New merger reports good first quarter

Terry Halifax
Northern News Services

Inuvik (May 03/01) - A newly merged Canadian oil and gas company has just reported first quarterly earnings of nearly $300 million.

On April 5, Alberta Energy Company Ltd. (AEC) and PanCanadian merged to from EnCana Corporation --now the largest North American-based independent oil and gas company.

In separate meetings on April 4, AEC and PanCanadian shareholders met to vote on the merger with 91 and 81 per cent, respectively, voting in favour of the union.

"It came together very smoothly," said Alan Boras, spokesperson for EnCana.

With assets totaling $30 billion and interests around the globe, EnCana also holds exploration rights to 535,000 gross acres in the Mackenzie Delta and Alaska.

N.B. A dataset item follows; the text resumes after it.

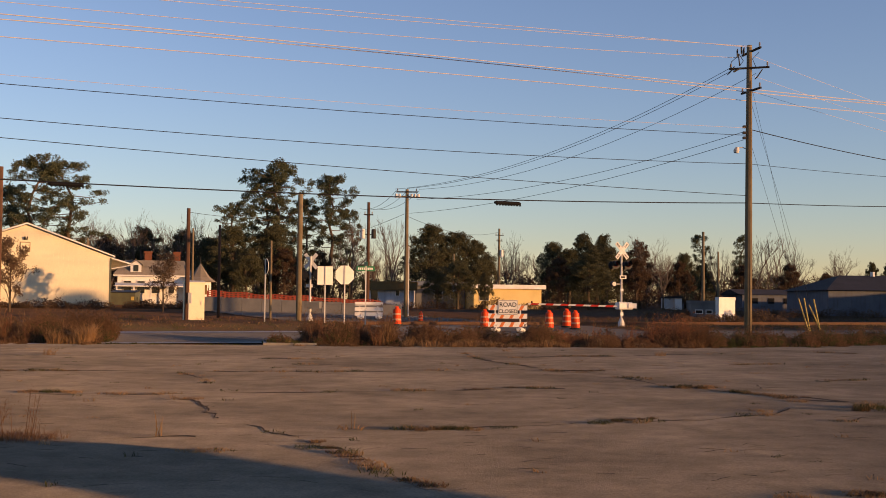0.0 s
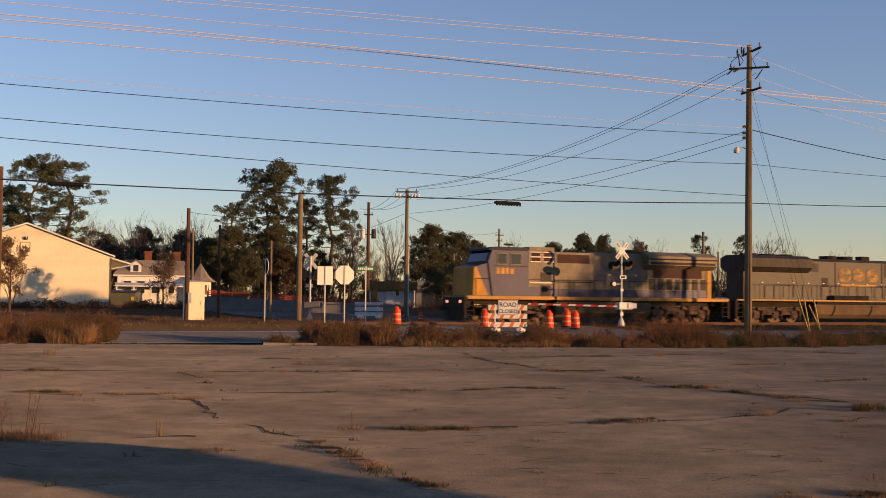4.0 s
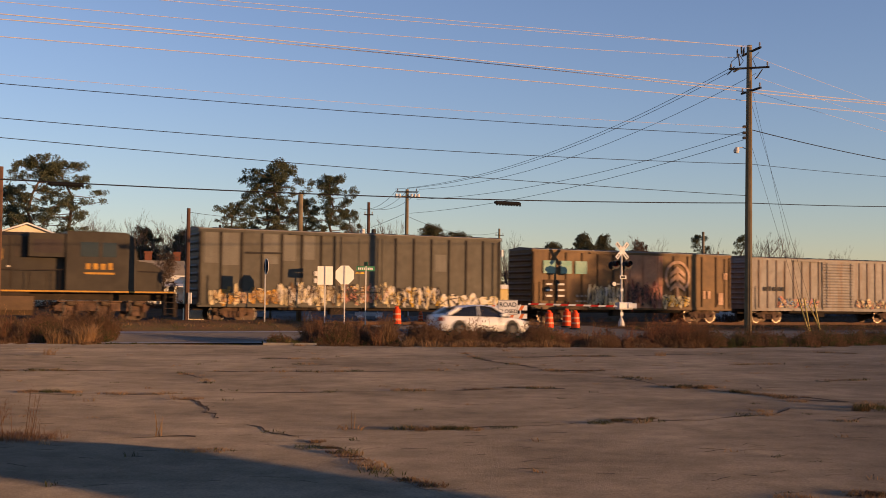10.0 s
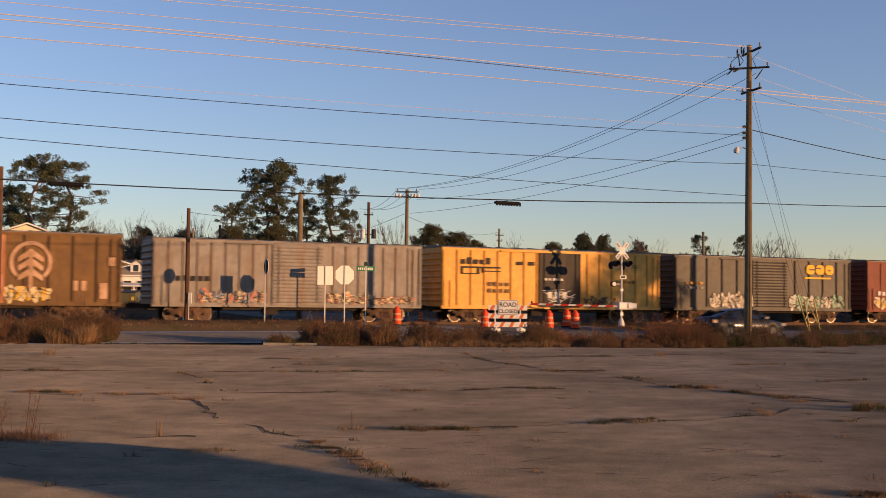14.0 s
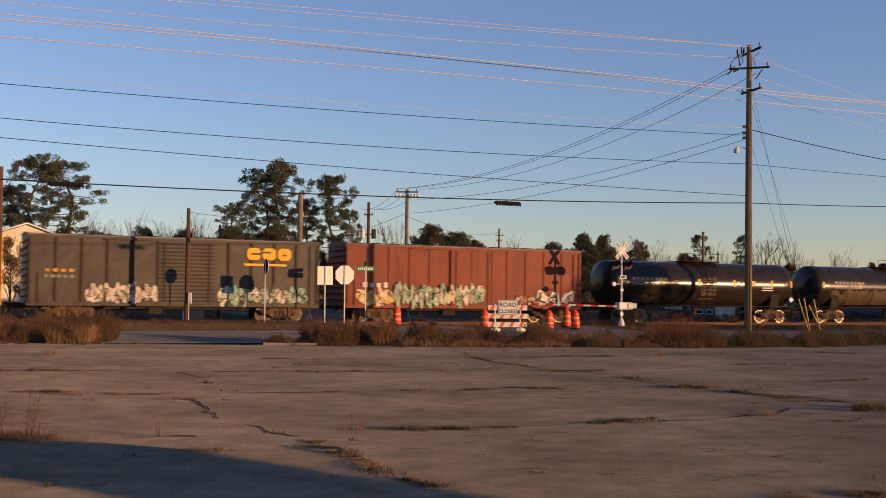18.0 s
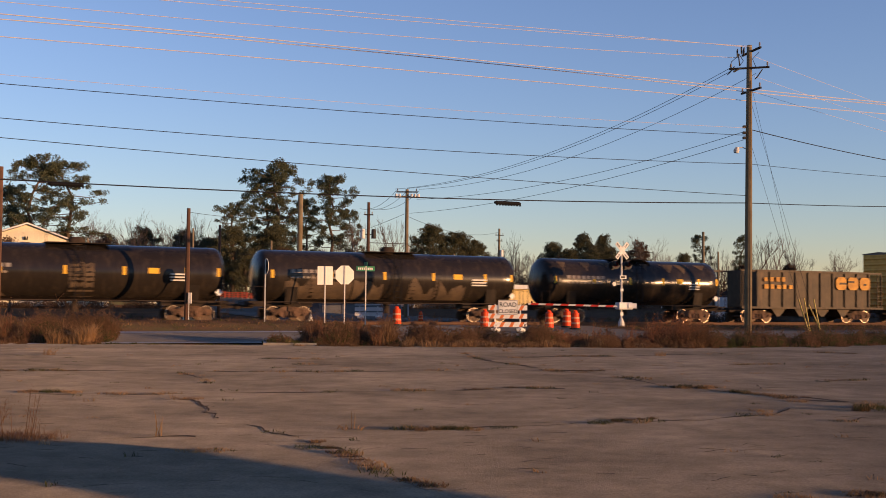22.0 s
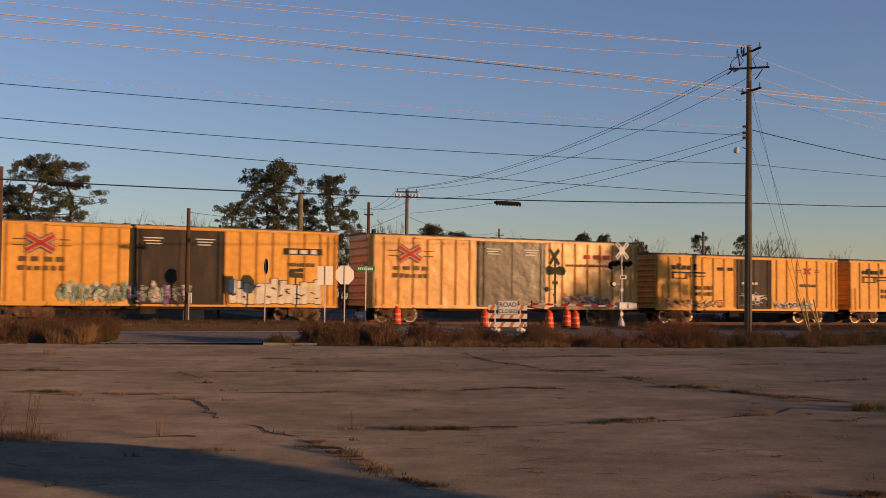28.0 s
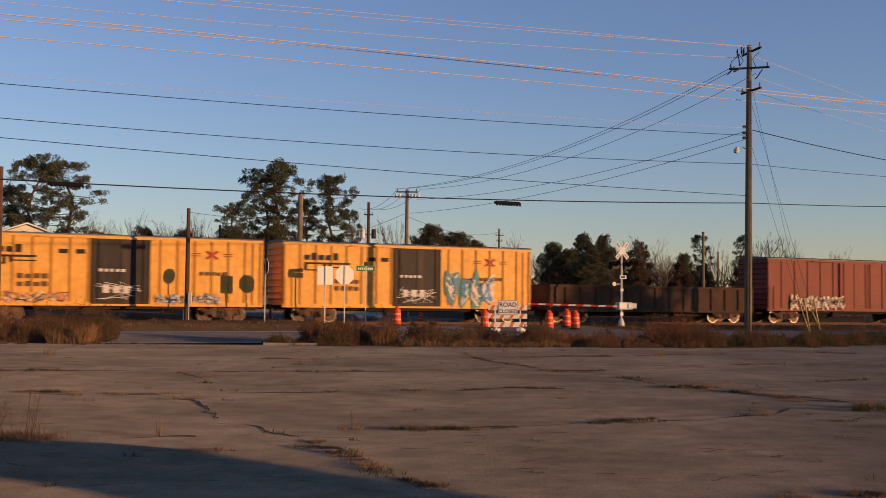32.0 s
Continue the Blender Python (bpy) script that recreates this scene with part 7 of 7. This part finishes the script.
ROAD_WHEELS = []
M["tyre"] = mat("tyre_rubber", (0.02, 0.02, 0.02), None, 3, 0.8)
M["rim"] = mat("dull_wheel_cover", (0.1, 0.095, 0.09), None, 3, 0.6, 0.0, bump=0)
M["head_lens"] = mat("clear_lamp_lens", (0.3, 0.3, 0.29), None, 3, 0.1, bump=0, spec=0.7)
M["car_white"] = mat("white_car_paint", (0.72, 0.70, 0.66), None, 1.5, 0.3, bump=0, coat=0.6, fine=0)
M["car_dark"] = mat("dark_grey_car_paint", (0.022, 0.02, 0.02), None, 1.5, 0.35, 0.0, bump=0, coat=0.3, fine=0)
sedan("white saloon car driving along the road", M["car_white"], -17.76 - 13.8 * 9.0, 13.8, -12.2, 1)
sedan("dark grey saloon car driving along the road", M["car_dark"], -16.26 - 13.6 * 12.0, 13.6, -13.4, 2)


# ---- what moves ----
RUN = [(0.0, 676.0), (3.0, -135.0), (6.5, -1081.0), (10.5, -2163.0), (14.0, -3112.0), (18.0, -4196.0), (21.5, -5147.0), (25.5, -6268.0), (29.0, -7240.0), (32.0, -8099.0)]


def run_at(t):
    """The train's place along the track, in metres, between the marks of RUN."""
    for (ta, qa), (tb, qb) in zip(RUN, RUN[1:]):
        if t <= tb:
            break
    return (qa + (qb - qa) * (t - ta) / (tb - ta)) / SCALE_Q


def motions():
    for car, mid in TRAIN:
        rows = []
        for t, q in RUN:
            p = at_track(q / SCALE_Q + mid, CENTRE, RAIL_TOP)
            rows.append((t, Matrix.Translation(p) @ pose(0, 0, 0, 0, 0, TRACK_TURN)))
        walk(car, rows)
    for car, s0, v, d in ROAD_CARS:
        rows = []
        for t in (0.0, 8.0, 16.0, 24.0, 32.0):
            s = s0 + v * t
            rows.append((t, Matrix.Translation(at_track(s, d, ground_z(0, d) + 0.035)) @ pose(0, 0, 0, 0, 0, TRACK_TURN)))
        walk(car, rows)
    # rolling wheels: those of one size and vehicle turn alike, about their own axles
    ticks = [i / 30 for i in range(961)]
    for size in (1.0, 1.14):
        same = [w for w, k in SPIN if k == size]
        roll(same, [(t, pose(0, 0, 0, 0, math.degrees(run_at(t) / 0.44 / size) % 360, 0)) for t in ticks])
    for car, s0, v, d in ROAD_CARS:
        roll([w for w, c in ROAD_WHEELS if c == car], [(t, pose(0, 0, 0, 0, math.degrees(v / 0.325 * t) % 360, 0)) for t in ticks])


def roll(wheels, rows):
    walk(wheels[0], rows)
    keys = wheels[0].animation_data
    for w in wheels[1:]:
        w.rotation_mode = "QUATERNION"
        w.animation_data_create()
        w.animation_data.action = keys.action
        w.animation_data.action_slot = keys.action_slot


motions()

"Over the winter they shot a bunch of seismic, so that data is returned here and we'll look for an opportunity to drill next winter," he said.

Due to overlapping functions within the two companies, Boras said 300 of the 3,900 were laid off or took early pensions.

In the first quarter, EnCana reports a pro forma net income of $186 million, a cash flow of $765 million, 2,724 million cubic feet of natural gas sales per day -- up 21 per cent from last year, 246,846 barrels of crude oil and natural gas liquids per day -- down one per cent from last year.

The company also reported $1.3 billion in proceeds from assets.

"We had very, very strong production growth and financially we did very well," Boras said. "The company's in great financial shape."

"We have these two very strong Canadian companies that have joined forces to build an even-stronger competitor," Boras said. "Both at home in the North American market and over seas."